When did punk rock die? Everyone knows it happened sometime in recent history, but few people agree on when. The music still exists, in knowing quotation marks, but its winning combination of unforced abrasiveness and calculated offensiveness seems to have disappeared. Maybe pick a year at random; say, 2010, the year the last great punk songwriter, Jay Reatard, died. It also happens to be the year the last great punk band, OFF!, formed, but they’re a supergroup of classic punk musicians.
One could push that date back into any decade and make reasoned arguments. One snarling purist even once wrote that punk died in 1977 when the Clash signed to CBS. Maybe he was on to something. The following year, it was post-punk, with Johnny Rotten, aka Lydon, releasing his post-Sex Pistol’s project Public Image Limited’s first album, First Issue. Also in 1978, Siouxsie and the Banshees released their debut album, a statement for the spikiness and melodrama of post punk if there ever was one.
By 1981, a year someone might also choose to etch on punk's tombstone, surviving members of post-punk darlings Joy Division had reformed into New Order and released their first album, Movement. Declaring the death of punk sounds like a bummer, but many people found solace in the arms of new wave synthpop and acid house. Still, 1981 didn’t care about anyone’s punk opinions. A slew of now-classic punk and hardcore albums coexisted with the likes of Gary Numan—Black Flag’s Damaged and D.O.A.’s Hardcore ’81, classic albums from Crass, The Adicts, Adolescents, T.S.O.L., and, of course, The Exploited’s Punk’s Not Dead.

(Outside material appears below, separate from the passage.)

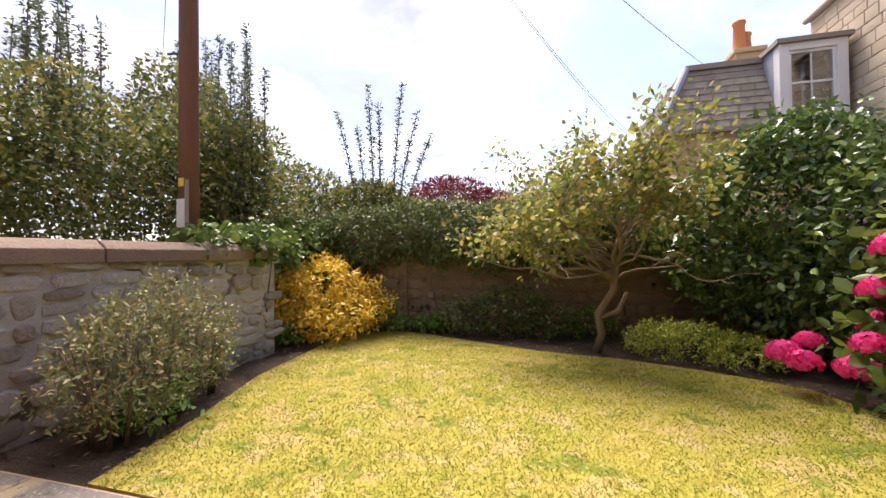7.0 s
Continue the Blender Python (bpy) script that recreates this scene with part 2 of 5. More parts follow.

The list above (view it in a larger format here), the “All-Time Punk Top 100”—voted on in 1981 by readers of the “music paper” Sounds—contains a handful of songs from Siouxsie and the Banshees and Public Image Limited. Some people might choose to split hairs. The Exploited make many appearances, as do the Sex Pistols, The Clash, UK Subs, Discharge and other British stalwarts. The heavy UK lean is to be expected from readers of the short-lived UK music mag, but the fact that there are no Ramones, no Dead Boys, no Stooges, no Blondie, no Black Flag even… can begin to feel downright insulting.
Maybe punk just looked different on the other side of the pond in 1981. If it looked like the all-time top 100 list, then it sounded like the playlist above (stream it on Spotify here), which collects these 100 best-ofs, or greats, or not so greats, or clearly misguided choices, or whatever. Enjoy it as you furiously correct it with your own picks.